Another important event that is in planning is Strong Angel 3 (www.strongangel3.org). It is looking at the technology, Conops, and sociology of reconstructing a society after all key networks and services—power, water, communications, transportation—have been disabled. This demonstration is looking at how to help restore the functions of a society using communications, and collaboration, and how to re-establish the trust of people in their government.
What is the way ahead? Again, I encourage every interested party to become involved in MNE 5 and Strong Angel, but the very important Riga summit is coming up, so I offer two issues for ministers and commanders to consider.
The first is the critical need for information sharing as a core approach to a wide range of scenarios. We do not know what those scenarios will be. We do know, though, that we are going to have to share with many non-traditional partners in any scenarios that arise and that information will be a strategic asset.

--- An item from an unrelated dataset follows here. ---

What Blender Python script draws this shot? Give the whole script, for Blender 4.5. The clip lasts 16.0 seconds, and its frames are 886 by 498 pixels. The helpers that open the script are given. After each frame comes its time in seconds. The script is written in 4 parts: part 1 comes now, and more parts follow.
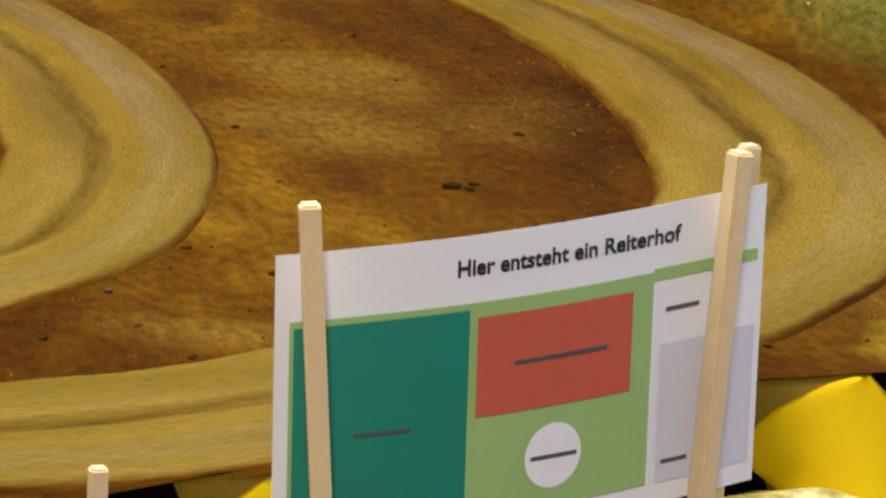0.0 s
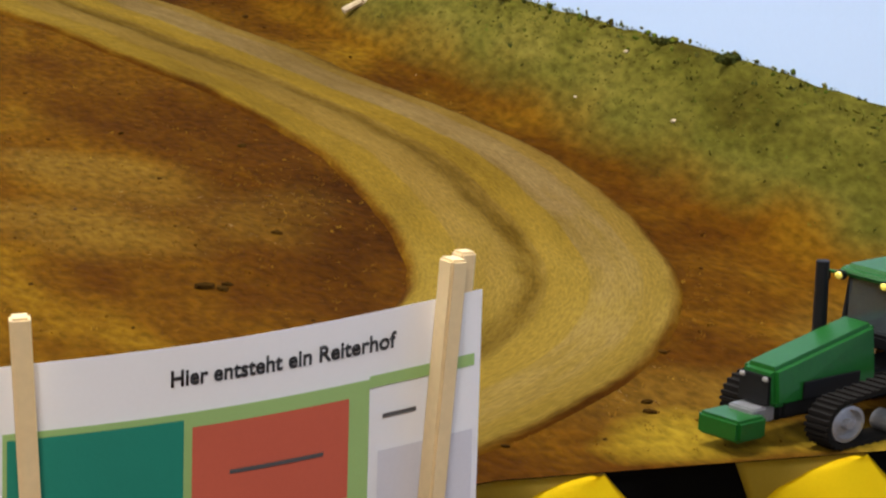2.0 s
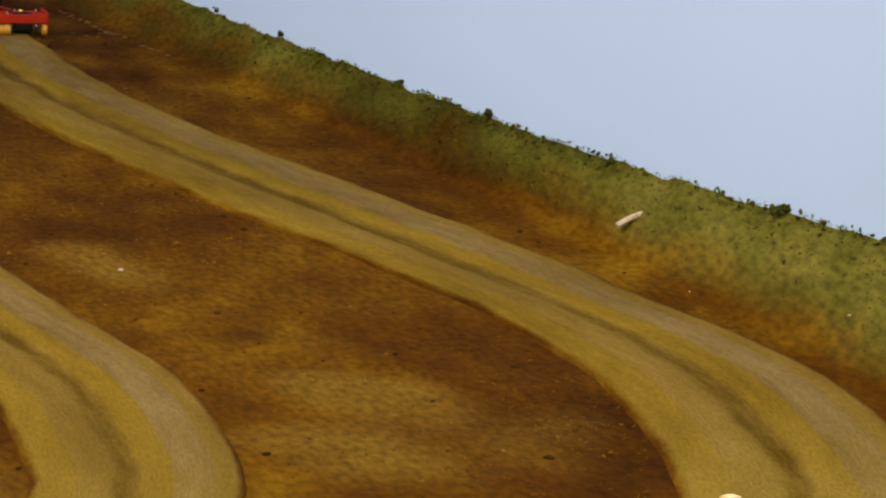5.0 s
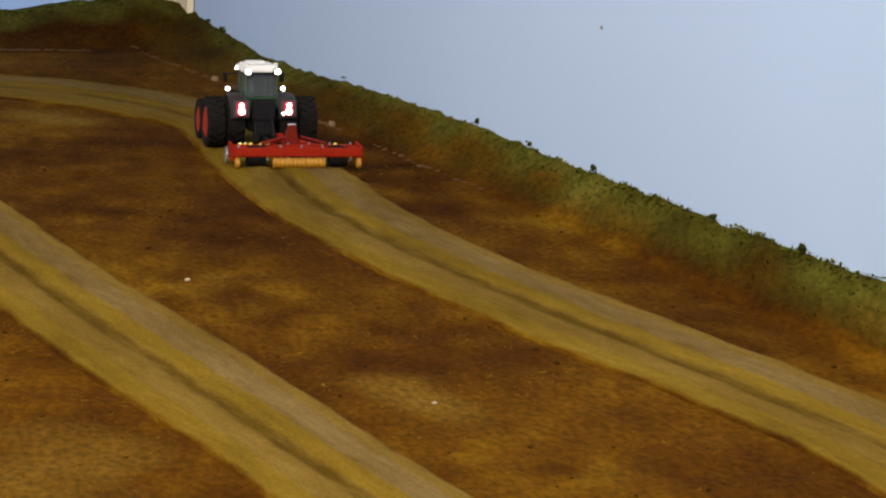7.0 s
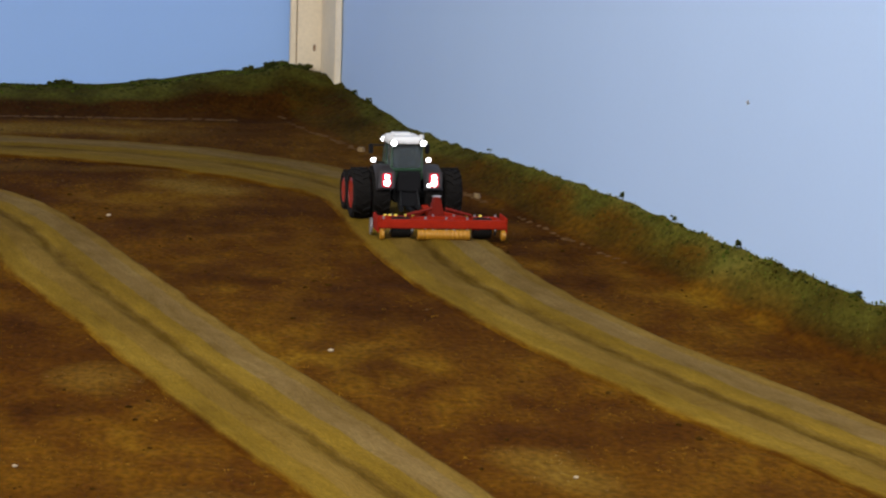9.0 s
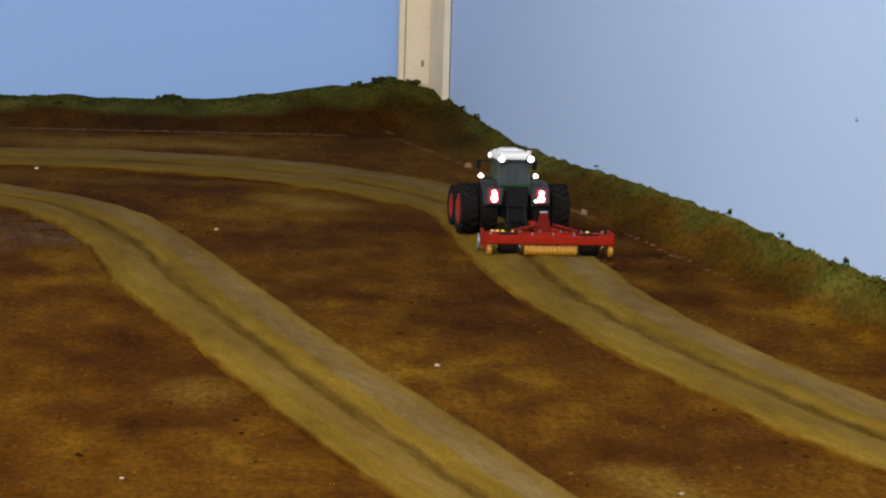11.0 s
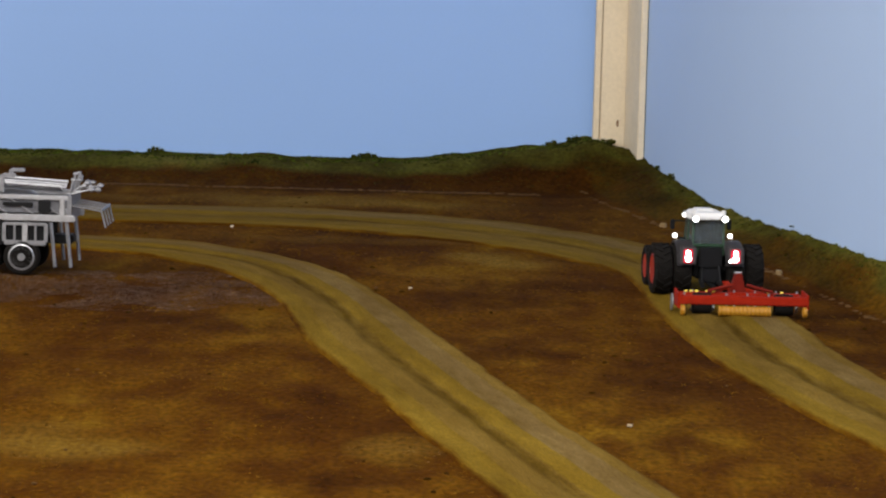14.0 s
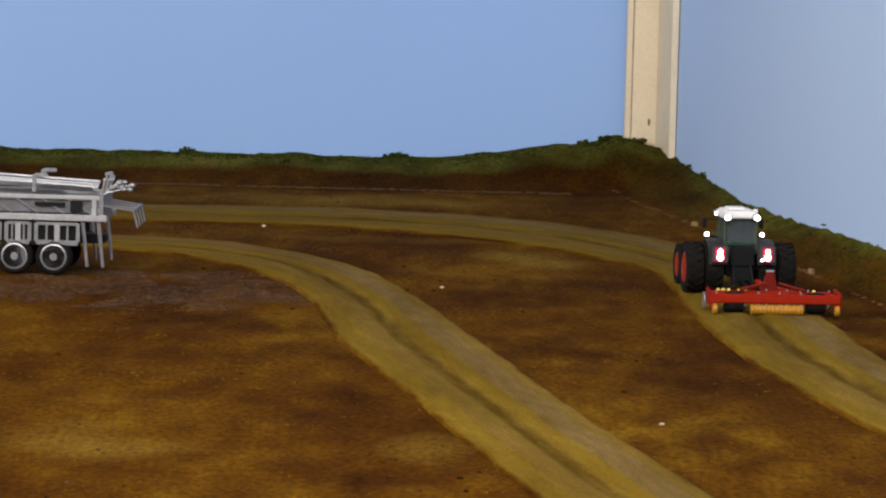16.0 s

The second is that network-enabled capabilities really are critical to the Alliance’s transformation and help give it the agility it needs to face the uncertainty of the future. But these capabilities are not based on technologies alone. Technologies and material must co-evolve with the full range of doctrine, organization, training, leadership, personnel, and facilities to truly be transformational and to build greater security.
If I were to ask industry for one area of emphasis, it would be to give us more security in networks and commercial network-related systems. We cannot continue to work in isolated enclaves or stovepipes, but the insecurity of much of the software and hardware, being developed today is a source of genuine concern.